My H had a fairly short-lived EA with a woman last year. He was incredibly deceptive about it - I knew something was up and he lied to me and at times made me question my own mental health. It only came out for sure after I checked his phone and found evidence, then he told me what had happened in a gradual trickle of information over the next few months, all while still having sporadic contact with her that he was still lying about.

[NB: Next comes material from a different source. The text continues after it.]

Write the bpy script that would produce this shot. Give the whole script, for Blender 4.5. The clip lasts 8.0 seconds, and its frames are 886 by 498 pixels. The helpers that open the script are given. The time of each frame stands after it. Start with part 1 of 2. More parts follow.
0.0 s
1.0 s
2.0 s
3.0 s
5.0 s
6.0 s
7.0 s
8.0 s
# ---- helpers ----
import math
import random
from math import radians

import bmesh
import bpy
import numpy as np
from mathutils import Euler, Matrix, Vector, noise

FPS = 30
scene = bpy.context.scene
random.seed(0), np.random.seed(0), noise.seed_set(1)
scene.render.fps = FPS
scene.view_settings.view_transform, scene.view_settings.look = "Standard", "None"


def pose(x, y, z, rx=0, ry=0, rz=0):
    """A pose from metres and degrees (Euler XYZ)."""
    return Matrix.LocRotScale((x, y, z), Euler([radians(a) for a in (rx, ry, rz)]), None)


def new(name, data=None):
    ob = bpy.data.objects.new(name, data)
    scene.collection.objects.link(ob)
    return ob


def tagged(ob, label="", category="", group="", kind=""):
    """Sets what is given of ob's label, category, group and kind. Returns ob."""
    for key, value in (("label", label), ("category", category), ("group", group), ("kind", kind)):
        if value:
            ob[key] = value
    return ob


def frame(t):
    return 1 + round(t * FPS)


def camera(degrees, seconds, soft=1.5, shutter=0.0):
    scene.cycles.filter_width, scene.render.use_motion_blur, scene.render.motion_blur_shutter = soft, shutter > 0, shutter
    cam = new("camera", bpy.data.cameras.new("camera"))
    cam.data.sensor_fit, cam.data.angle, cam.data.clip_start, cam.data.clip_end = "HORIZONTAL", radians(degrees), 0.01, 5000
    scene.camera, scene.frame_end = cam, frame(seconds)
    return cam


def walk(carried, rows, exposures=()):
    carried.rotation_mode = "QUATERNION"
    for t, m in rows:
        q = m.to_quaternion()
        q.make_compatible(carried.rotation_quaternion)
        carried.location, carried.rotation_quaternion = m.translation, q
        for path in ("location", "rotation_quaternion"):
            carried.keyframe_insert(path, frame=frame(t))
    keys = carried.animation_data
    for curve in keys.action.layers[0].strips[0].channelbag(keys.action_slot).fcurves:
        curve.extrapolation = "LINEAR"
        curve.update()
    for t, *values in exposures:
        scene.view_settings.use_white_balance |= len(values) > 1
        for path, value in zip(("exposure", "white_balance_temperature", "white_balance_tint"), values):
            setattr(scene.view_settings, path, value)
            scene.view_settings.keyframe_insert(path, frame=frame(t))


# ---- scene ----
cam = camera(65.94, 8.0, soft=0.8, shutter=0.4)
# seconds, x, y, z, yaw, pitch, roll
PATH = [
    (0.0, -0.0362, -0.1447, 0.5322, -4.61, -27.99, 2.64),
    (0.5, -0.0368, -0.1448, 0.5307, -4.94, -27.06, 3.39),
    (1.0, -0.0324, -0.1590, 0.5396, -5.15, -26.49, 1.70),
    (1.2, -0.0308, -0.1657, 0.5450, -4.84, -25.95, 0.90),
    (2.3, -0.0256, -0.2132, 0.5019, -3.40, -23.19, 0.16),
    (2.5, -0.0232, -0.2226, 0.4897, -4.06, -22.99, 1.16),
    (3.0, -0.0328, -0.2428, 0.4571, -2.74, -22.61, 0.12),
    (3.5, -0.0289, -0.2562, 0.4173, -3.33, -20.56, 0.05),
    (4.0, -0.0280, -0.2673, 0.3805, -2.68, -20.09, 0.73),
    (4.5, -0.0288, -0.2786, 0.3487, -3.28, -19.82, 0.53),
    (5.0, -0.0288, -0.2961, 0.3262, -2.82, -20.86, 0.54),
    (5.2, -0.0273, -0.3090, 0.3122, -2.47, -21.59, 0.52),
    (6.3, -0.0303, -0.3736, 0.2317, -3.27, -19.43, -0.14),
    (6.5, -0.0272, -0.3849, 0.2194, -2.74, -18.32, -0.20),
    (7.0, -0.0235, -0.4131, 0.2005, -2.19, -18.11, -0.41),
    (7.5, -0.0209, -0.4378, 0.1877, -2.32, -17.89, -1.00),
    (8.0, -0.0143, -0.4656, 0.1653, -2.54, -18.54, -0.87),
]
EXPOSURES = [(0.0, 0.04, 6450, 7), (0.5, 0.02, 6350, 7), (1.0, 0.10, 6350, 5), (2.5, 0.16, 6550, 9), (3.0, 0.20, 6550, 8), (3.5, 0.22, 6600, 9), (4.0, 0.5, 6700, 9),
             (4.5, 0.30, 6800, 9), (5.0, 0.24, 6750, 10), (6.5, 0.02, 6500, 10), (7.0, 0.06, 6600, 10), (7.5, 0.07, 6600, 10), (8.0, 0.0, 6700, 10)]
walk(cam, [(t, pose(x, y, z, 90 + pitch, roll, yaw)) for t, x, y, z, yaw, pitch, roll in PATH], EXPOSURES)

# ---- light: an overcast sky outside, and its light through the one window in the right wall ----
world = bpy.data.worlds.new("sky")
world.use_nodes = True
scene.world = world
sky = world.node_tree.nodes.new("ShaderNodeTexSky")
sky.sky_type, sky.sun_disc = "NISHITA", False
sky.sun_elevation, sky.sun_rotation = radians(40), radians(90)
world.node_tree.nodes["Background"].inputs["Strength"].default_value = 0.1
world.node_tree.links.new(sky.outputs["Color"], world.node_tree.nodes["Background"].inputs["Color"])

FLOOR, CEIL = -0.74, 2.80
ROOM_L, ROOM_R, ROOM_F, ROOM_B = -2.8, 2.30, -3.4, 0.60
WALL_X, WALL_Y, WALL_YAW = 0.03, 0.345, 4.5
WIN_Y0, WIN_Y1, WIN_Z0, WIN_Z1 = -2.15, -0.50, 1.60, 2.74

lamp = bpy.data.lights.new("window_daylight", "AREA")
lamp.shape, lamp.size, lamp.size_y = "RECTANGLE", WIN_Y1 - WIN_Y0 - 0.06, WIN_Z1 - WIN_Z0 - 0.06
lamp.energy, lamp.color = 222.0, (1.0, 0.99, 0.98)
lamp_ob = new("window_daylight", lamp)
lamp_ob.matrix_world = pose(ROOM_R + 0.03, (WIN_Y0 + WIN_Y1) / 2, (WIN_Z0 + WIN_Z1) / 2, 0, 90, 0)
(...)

The EA woman ended things between them and he still bumps into her occasionally at work - I no longer ask and he doesn't volunteer the information - and I have no idea what other contact they have.
I mention this because the hardest things for me were a) he never came and confessed to me, told me the truth, and in fact for a long time tried to say I was making it up, was being controlling, was having out of control anxious thoughts and needed to see a doctor etc and b) he didn't make the decision to end it with her himself, she dumped him and c) he did go through a kind of grieving process or sadness after the ending that I found nearly impossible to deal with.
Things have moved on since then and I don't think the EA is the problem between us - only a symptom and a catalyst for a lot of unpleasant behaviour from my H that is still a problem. But I think I wish I'd handled things more decisively at the time and went dark entirely until a) he was ready to actively and strongly choose me and a reconciliation and b) show some remorse for the pain he had caused me and some curiosity about himself and his own motivations. I do believe that without those two things, a rebuilding of trust and a proper reconciliation isn't possible - no matter how much he claims to want it.